What needs to be done :: Read the lines that follow and pick out every one containing the word "with".

Data provided ::
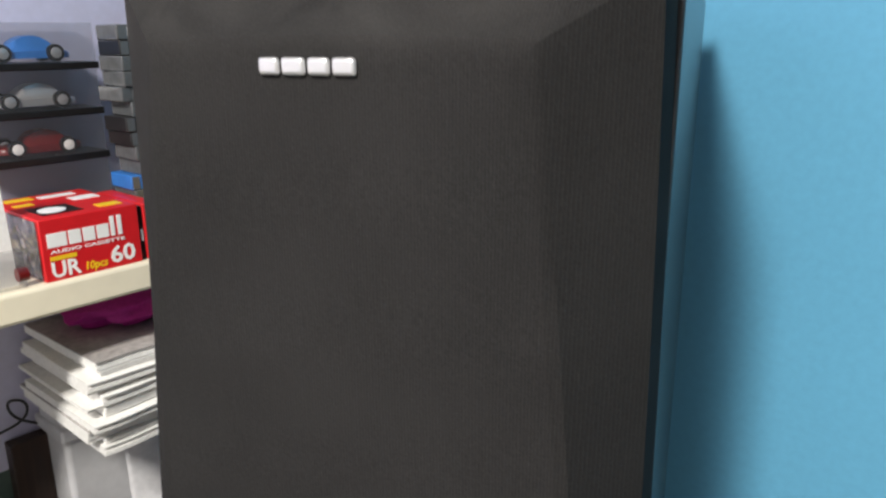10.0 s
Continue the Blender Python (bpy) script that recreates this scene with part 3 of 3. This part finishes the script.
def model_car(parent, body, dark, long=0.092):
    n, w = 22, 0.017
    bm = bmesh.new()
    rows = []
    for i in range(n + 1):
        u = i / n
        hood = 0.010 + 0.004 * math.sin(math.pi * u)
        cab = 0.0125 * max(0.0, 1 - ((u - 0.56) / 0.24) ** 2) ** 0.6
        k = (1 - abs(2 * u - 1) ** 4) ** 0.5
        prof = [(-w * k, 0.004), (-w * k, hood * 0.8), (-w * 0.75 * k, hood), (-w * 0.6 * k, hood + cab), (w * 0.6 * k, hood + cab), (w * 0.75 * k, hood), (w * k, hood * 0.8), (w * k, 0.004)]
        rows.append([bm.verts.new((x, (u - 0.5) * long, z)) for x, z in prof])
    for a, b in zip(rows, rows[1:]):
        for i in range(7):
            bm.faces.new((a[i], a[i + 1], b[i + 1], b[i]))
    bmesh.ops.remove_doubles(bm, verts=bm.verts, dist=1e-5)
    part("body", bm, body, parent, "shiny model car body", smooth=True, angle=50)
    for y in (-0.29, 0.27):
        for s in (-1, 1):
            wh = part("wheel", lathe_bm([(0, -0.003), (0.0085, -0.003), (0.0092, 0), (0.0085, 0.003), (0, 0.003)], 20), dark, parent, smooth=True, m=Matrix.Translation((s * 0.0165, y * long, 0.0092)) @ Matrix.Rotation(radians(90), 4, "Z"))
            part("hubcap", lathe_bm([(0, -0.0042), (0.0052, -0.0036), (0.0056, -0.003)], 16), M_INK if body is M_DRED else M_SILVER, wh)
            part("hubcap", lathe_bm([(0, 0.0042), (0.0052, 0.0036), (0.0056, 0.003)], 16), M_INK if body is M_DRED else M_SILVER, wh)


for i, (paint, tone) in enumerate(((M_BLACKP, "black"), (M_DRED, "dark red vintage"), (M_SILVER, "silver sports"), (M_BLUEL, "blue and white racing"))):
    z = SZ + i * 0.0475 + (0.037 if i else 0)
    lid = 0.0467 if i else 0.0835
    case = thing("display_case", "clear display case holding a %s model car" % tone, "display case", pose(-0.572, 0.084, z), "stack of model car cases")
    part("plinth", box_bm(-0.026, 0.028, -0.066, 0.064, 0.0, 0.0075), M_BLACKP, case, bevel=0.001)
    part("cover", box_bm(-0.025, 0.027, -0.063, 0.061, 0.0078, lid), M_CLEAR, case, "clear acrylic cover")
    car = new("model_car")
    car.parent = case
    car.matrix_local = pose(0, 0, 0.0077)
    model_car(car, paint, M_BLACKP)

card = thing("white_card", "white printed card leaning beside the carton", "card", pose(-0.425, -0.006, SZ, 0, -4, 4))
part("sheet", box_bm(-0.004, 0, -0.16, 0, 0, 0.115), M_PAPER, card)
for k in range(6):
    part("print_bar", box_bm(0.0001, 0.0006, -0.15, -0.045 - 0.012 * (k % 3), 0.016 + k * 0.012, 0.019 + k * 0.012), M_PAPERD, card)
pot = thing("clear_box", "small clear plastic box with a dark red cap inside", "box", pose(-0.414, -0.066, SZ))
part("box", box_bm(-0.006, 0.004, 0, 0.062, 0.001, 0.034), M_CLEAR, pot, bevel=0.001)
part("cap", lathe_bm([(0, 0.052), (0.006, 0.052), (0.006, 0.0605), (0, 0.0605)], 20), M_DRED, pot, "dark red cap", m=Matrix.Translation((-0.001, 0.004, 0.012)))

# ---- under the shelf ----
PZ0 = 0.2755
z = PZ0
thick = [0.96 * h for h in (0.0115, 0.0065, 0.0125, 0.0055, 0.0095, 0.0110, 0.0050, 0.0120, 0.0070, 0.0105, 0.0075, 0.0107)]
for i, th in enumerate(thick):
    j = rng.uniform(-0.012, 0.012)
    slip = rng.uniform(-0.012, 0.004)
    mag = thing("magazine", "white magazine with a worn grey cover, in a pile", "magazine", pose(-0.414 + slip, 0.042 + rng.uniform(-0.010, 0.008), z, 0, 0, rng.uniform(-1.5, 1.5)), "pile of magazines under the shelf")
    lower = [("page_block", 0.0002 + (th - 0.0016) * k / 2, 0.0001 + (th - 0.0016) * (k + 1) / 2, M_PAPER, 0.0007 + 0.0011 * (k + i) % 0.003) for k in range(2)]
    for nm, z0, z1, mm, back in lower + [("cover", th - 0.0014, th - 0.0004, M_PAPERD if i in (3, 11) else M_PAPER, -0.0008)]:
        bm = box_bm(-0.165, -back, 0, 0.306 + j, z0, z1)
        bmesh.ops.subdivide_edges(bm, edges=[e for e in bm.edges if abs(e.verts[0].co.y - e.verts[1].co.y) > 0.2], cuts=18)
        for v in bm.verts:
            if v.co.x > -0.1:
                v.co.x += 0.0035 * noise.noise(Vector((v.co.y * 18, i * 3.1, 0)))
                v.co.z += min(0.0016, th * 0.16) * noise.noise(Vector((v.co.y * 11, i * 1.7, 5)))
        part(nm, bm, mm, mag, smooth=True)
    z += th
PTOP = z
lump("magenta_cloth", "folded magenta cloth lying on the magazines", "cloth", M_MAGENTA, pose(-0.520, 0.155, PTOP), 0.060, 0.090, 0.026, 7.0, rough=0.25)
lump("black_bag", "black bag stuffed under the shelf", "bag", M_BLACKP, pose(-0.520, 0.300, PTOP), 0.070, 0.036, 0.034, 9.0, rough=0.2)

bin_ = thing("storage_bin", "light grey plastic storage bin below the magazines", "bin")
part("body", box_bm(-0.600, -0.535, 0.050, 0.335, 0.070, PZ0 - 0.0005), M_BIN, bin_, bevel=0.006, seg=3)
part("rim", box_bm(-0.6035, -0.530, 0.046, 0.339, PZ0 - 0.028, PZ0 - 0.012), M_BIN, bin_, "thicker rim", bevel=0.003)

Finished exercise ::
Continue the Blender Python (bpy) script that recreates this scene with part 3 of 3. This part finishes the script.
pot = thing("clear_box", "small clear plastic box with a dark red cap inside", "box", pose(-0.414, -0.066, SZ))
    mag = thing("magazine", "white magazine with a worn grey cover, in a pile", "magazine", pose(-0.414 + slip, 0.042 + rng.uniform(-0.010, 0.008), z, 0, 0, rng.uniform(-1.5, 1.5)), "pile of magazines under the shelf")